Exercise details —
The answer is one number: how many lines hold the string "script".

[start of Given records]

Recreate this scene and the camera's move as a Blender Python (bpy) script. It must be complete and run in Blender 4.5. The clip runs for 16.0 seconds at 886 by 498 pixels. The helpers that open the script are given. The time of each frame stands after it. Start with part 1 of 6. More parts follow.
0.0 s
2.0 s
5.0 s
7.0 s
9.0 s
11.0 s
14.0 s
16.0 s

[end of Given records]
[start of Given records]

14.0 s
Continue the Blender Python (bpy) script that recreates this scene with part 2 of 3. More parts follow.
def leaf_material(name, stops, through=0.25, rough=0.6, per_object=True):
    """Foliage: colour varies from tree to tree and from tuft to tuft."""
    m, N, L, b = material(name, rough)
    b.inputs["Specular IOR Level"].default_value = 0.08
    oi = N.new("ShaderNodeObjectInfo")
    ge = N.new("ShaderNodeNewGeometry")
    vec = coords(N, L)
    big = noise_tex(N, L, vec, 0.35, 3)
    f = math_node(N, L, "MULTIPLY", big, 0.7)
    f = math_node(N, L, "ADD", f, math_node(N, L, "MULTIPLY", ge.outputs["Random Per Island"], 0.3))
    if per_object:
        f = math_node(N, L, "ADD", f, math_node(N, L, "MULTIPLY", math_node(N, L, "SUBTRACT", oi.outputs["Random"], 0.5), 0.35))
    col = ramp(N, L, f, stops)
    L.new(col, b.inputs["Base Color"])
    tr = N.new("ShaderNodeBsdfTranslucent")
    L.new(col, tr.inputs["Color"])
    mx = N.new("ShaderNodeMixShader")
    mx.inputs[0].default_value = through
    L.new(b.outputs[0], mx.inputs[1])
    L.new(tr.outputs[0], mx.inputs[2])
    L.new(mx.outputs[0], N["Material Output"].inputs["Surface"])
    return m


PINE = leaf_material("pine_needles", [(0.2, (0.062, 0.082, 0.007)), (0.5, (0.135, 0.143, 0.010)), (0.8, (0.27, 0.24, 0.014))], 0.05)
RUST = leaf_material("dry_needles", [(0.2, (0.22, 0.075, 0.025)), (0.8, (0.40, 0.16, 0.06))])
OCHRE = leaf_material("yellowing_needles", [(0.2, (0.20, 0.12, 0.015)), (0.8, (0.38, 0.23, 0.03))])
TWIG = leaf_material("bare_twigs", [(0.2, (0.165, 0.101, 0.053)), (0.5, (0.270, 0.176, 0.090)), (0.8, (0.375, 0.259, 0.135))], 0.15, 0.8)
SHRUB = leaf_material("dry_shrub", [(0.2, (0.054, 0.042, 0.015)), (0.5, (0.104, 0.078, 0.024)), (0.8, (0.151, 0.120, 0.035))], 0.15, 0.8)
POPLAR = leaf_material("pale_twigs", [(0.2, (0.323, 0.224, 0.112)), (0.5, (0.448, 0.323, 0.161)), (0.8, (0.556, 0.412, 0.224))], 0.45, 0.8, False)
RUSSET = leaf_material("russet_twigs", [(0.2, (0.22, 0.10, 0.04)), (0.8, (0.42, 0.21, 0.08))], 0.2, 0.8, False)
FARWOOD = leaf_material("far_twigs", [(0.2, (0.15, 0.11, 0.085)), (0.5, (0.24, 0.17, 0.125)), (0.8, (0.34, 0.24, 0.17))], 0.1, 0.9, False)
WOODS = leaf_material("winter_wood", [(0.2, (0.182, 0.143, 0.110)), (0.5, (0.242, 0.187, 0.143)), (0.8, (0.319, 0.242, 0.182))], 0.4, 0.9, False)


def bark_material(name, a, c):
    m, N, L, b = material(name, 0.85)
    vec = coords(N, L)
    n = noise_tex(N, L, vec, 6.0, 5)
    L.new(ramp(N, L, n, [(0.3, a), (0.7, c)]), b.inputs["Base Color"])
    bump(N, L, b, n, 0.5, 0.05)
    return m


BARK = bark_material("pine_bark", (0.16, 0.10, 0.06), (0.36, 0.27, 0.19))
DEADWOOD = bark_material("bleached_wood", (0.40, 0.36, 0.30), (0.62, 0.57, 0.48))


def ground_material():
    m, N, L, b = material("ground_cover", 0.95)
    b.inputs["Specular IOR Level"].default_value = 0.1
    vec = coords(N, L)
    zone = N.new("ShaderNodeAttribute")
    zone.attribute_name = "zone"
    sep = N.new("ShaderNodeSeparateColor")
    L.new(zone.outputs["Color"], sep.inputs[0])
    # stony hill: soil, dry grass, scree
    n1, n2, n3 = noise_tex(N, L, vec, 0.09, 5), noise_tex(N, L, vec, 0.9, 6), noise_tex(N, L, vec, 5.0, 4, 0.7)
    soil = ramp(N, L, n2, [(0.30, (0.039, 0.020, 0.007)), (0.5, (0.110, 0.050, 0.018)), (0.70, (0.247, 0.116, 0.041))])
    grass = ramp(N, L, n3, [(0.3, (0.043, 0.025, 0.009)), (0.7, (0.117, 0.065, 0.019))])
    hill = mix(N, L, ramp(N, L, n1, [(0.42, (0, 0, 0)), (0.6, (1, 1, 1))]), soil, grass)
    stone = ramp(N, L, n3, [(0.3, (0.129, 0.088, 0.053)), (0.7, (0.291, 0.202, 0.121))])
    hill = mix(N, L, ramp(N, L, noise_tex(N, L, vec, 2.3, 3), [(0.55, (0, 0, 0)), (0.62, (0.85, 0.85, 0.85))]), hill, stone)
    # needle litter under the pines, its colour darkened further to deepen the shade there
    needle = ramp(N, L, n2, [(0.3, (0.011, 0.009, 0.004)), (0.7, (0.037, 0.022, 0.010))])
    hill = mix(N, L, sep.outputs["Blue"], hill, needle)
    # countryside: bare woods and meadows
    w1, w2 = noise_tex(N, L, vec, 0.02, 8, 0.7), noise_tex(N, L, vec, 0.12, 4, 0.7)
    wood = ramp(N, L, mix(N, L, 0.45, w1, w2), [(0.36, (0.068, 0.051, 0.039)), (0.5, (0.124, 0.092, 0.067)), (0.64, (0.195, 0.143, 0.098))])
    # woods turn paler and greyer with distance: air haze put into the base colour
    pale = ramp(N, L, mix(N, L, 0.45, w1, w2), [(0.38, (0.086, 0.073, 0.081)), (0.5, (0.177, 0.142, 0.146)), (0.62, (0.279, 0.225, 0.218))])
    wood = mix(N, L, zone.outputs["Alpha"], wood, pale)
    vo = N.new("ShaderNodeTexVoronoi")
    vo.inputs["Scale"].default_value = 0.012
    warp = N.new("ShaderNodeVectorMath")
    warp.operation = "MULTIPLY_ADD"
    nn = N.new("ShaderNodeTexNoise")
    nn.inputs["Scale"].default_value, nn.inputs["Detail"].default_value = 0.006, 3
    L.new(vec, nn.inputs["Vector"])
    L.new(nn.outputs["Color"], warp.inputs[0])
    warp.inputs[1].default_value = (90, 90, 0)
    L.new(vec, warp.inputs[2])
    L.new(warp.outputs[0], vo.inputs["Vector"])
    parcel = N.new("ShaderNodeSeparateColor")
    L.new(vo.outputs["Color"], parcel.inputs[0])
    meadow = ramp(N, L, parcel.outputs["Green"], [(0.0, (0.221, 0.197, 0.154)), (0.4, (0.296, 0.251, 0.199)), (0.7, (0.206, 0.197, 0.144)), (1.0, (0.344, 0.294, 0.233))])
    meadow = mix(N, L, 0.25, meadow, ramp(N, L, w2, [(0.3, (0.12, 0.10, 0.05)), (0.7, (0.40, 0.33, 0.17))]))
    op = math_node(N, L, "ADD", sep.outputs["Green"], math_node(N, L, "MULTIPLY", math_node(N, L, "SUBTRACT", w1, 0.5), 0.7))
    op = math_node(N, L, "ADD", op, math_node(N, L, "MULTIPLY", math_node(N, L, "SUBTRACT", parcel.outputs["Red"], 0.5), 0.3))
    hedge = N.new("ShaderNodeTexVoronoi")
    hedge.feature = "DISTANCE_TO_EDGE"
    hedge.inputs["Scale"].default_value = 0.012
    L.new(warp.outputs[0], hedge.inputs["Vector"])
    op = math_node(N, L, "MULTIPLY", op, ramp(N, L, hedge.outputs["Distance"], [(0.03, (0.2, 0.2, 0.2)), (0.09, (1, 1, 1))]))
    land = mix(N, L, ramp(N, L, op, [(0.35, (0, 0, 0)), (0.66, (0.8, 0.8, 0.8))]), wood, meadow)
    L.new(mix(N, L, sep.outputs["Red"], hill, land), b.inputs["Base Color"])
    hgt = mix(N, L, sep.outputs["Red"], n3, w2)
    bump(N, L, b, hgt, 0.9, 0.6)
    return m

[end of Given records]

Result —
2